_Exercise_: Reproduce the data below verbatim from the line containing "curve.update()" through its final line, and produce nothing more.

_Data section_:
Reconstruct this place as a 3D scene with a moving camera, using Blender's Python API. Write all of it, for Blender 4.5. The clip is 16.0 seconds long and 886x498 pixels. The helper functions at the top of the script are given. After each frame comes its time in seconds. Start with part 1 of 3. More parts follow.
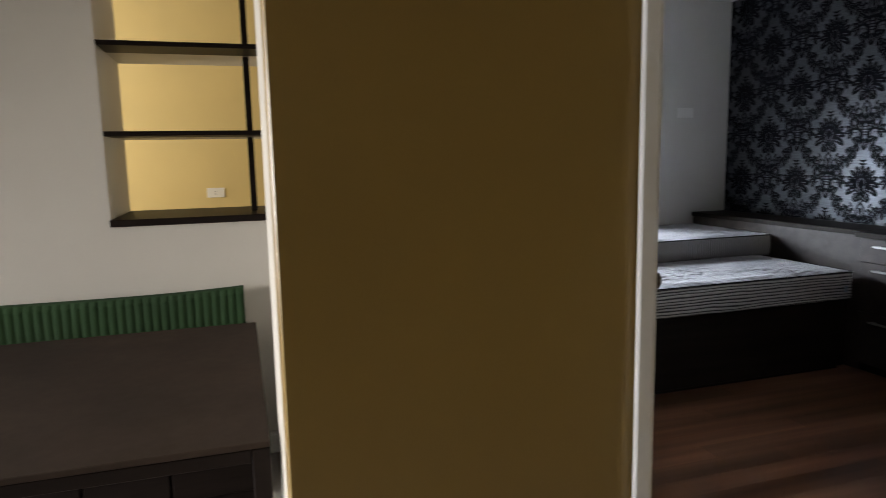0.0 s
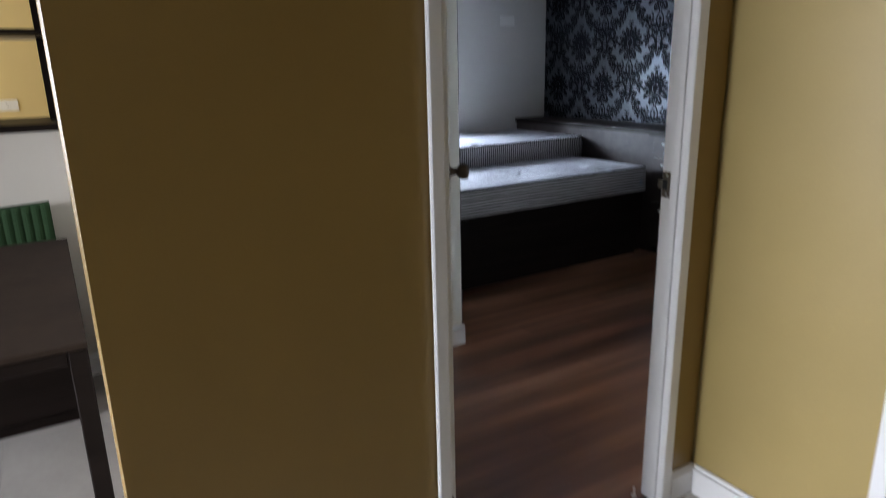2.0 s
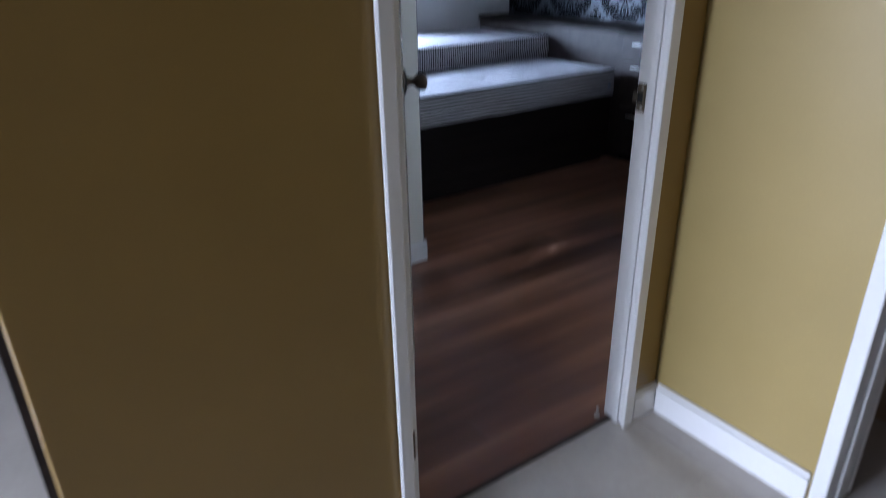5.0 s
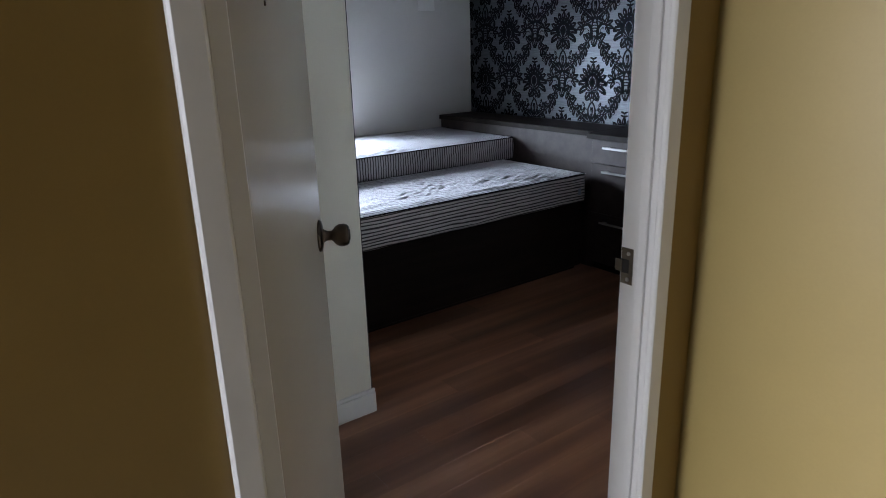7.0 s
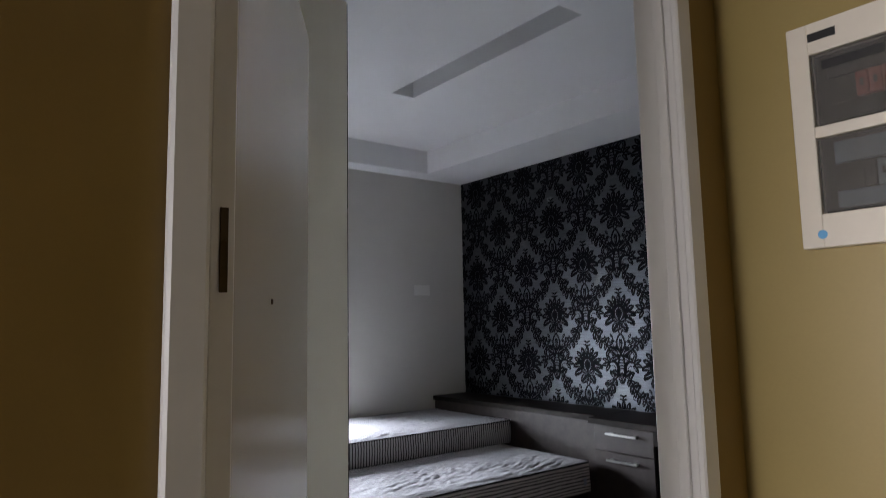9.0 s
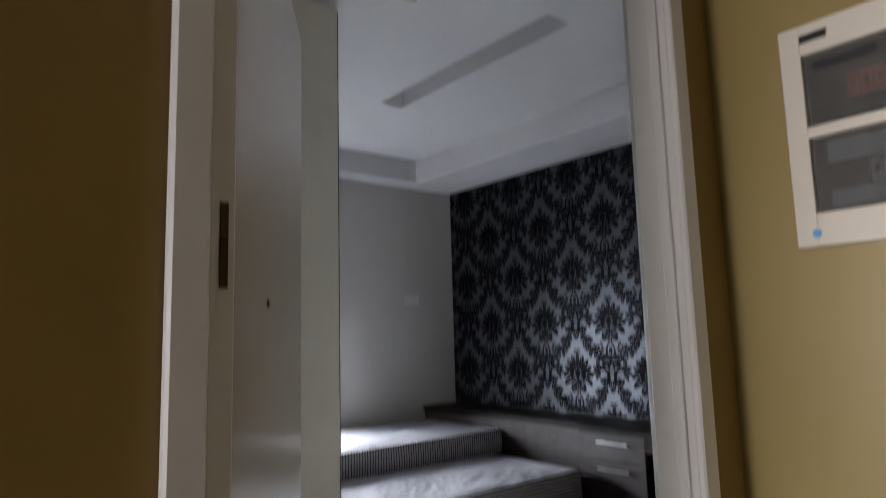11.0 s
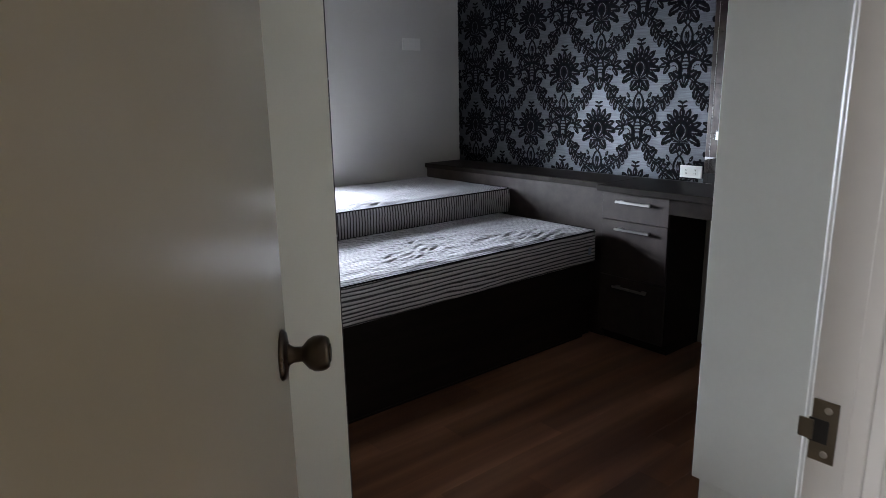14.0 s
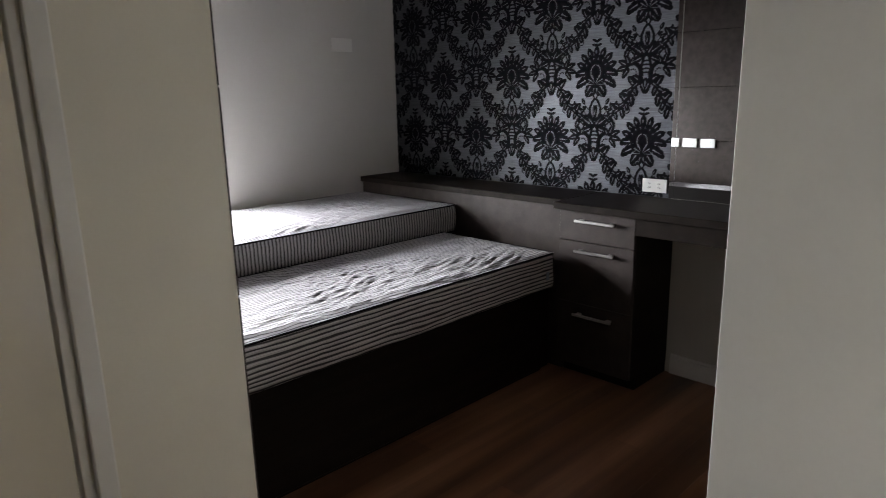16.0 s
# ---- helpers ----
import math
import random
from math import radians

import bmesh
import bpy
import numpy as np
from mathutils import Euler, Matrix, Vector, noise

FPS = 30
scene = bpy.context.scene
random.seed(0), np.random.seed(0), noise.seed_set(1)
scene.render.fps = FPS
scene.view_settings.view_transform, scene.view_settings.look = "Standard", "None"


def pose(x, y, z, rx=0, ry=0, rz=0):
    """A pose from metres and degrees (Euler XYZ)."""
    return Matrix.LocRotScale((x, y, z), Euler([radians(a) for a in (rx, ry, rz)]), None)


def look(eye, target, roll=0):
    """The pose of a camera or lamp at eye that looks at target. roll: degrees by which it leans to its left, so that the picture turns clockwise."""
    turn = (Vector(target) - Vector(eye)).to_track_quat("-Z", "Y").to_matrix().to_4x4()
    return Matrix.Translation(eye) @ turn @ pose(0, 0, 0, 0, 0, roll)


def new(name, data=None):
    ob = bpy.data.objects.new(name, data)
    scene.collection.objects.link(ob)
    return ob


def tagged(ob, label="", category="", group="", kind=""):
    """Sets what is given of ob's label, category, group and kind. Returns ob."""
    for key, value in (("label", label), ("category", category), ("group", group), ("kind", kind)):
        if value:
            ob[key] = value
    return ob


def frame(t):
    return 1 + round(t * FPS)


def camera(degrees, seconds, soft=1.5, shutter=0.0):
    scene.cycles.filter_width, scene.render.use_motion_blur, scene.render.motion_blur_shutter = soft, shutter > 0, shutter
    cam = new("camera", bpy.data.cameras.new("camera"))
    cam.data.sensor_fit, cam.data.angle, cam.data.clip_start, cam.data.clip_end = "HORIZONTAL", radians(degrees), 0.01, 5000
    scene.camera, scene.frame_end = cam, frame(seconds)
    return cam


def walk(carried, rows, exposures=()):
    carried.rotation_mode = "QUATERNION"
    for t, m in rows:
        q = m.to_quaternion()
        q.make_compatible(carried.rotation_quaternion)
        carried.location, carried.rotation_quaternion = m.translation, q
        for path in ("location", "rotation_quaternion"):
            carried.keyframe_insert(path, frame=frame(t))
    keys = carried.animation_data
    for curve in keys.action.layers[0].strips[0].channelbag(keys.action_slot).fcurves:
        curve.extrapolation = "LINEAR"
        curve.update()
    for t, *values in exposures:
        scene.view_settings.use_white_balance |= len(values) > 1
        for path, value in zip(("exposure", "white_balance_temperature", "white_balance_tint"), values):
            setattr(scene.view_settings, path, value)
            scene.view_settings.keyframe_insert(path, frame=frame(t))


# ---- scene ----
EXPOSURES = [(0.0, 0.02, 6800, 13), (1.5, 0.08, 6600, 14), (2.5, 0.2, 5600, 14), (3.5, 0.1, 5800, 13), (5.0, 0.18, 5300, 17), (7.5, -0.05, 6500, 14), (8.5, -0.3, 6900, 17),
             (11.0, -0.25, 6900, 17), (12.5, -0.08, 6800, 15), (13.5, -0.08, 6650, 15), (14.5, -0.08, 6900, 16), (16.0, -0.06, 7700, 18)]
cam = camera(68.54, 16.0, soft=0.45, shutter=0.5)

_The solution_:
        curve.update()
    for t, *values in exposures:
        scene.view_settings.use_white_balance |= len(values) > 1
        for path, value in zip(("exposure", "white_balance_temperature", "white_balance_tint"), values):
            setattr(scene.view_settings, path, value)
            scene.view_settings.keyframe_insert(path, frame=frame(t))


# ---- scene ----
EXPOSURES = [(0.0, 0.02, 6800, 13), (1.5, 0.08, 6600, 14), (2.5, 0.2, 5600, 14), (3.5, 0.1, 5800, 13), (5.0, 0.18, 5300, 17), (7.5, -0.05, 6500, 14), (8.5, -0.3, 6900, 17),
             (11.0, -0.25, 6900, 17), (12.5, -0.08, 6800, 15), (13.5, -0.08, 6650, 15), (14.5, -0.08, 6900, 16), (16.0, -0.06, 7700, 18)]
cam = camera(68.54, 16.0, soft=0.45, shutter=0.5)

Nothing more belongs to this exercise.